The Signal in the Sale: Tether's Former CIO Offloads Equity and the Fragile Trust of Centralized Stability
CryptoRover
True ownership begins where the server ends. But when the server belongs to Tether, and the person who once managed its reserve exits with a share sale, the question isn’t just about code—it’s about the social contract woven into every dollar-pegged token. Last week, Bloomberg broke the news: Richard Heathcote, Tether’s former Chief Investment Officer, sold a portion of his equity in the stablecoin giant, with investment bank PJT Partners handling the deal. On the surface, a retired executive cashing out on a small stake. Below it, a fault line in the architecture of trust that underpins the entire crypto economy.
Context: Tether is not a DeFi protocol with DAO voting and transparent on-chain treasuries. It is a private company registered in Switzerland, issuing the most-used stablecoin in existence—$110 billion in USDT circulating across multiple chains. Its equity has always been a black box, controlled by a tight circle tied to Bitfinex. The company prints billions in profit from reserve investments and transaction fees. Yet here, a key figure from its inner sanctum is quietly selling. Why now?

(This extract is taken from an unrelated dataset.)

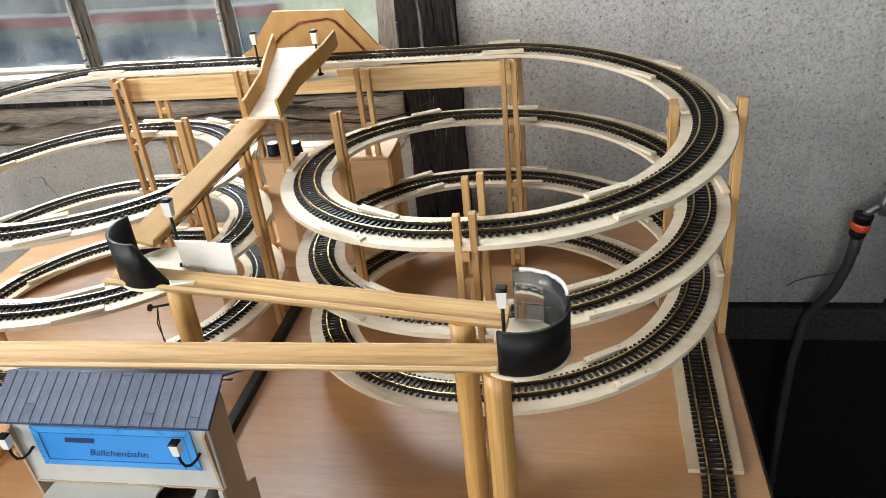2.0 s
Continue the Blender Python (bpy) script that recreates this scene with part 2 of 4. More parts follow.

Core: Let’s dissect the mechanics of this signal. Heathcote was the CIO—the person responsible for Tether’s reserve allocation. His departure earlier this year was already a loss of institutional memory. Now the equity sale, though minor in percentage, is a data point in the chain of trust. In my years as a protocol PM, I’ve learned that insider movements speak louder than whitepapers. In 2022, during our own “Values Audit,” we found that team members’ personal financial decisions often preceded protocol shifts. Here, Heathcote’s sale doesn’t change a single line of USDT’s smart contract code—but it changes the _perception_ of code as law. Because code is law only if the humans behind the code maintain the social contract. Tether’s reserve backing is a claim, not a provable fact. Every time an insider reduces exposure, the claim becomes slightly more fragile. PJT Partners’ involvement adds professionalism, but also a whiff of finality: this isn’t a casual OTC handshake, but a structured exit.
But let’s go deeper. The real risk isn’t the $100 million valuation hit; it’s the narrative. Markets are stories backed by balance sheets. The story of USDT has always been “too big to fail” blended with “our reserves are fine, just trust us.” Heathcote’s equity sale injects a subplot: even the people who managed the machine are stepping back. I remember auditing ICO whitepapers in 2017—80% of them had no economic viability. Back then, team exits were flashing red. Here, it’s not a rug pull; it’s a soft unwind. Yet the psychological effect on a market addicted to leverage and stability is real. If Tether faces another panic, the memory of this sale will be cited by short sellers as evidence of internal doubt.
Contrarian: Some will argue this is overblown. Heathcote left months ago; this is just personal portfolio management. The stake is small, and PJT Partners helps ensure the buyer is qualified. Plus, Tether’s product—USDT—operates independently of its equity structure. The tokens will trade at $1 regardless of who owns the shares. Fair. But that view ignores the compound nature of trust. In decentralized systems, trust is distributed across math and code. In centralized stablecoins, trust is concentrated in a handful of individuals and their banks. Every insider exit erodes that concentration, even if the peg holds. And debate is the compiler for better consensus. We need to debate whether Tether’s opacity is sustainable in a world that increasingly demands proof. The U.S. regulatory environment is moving toward clearer stablecoin rules—the Lummis-Gillibrand bill, MiCA in Europe. A soft equity sale by a former CIO is a reminder that the company’s governance is still a black box, and that black boxes are vulnerable to shocks.
Takeaway: The future of stablecoins may not belong to the ones with the deepest liquidity, but to the ones that can withstand a full audit of both their reserves and their equity. Tether will survive this sale. But the industry should ask: at what point does insider behavior become a leading indicator of systemic risk? True ownership begins where the server ends—and for Tether, the server is still a private company in Zug. Until that changes, every insider equity transaction is a flash of lightning in the dark. We need to build illumination, not hope.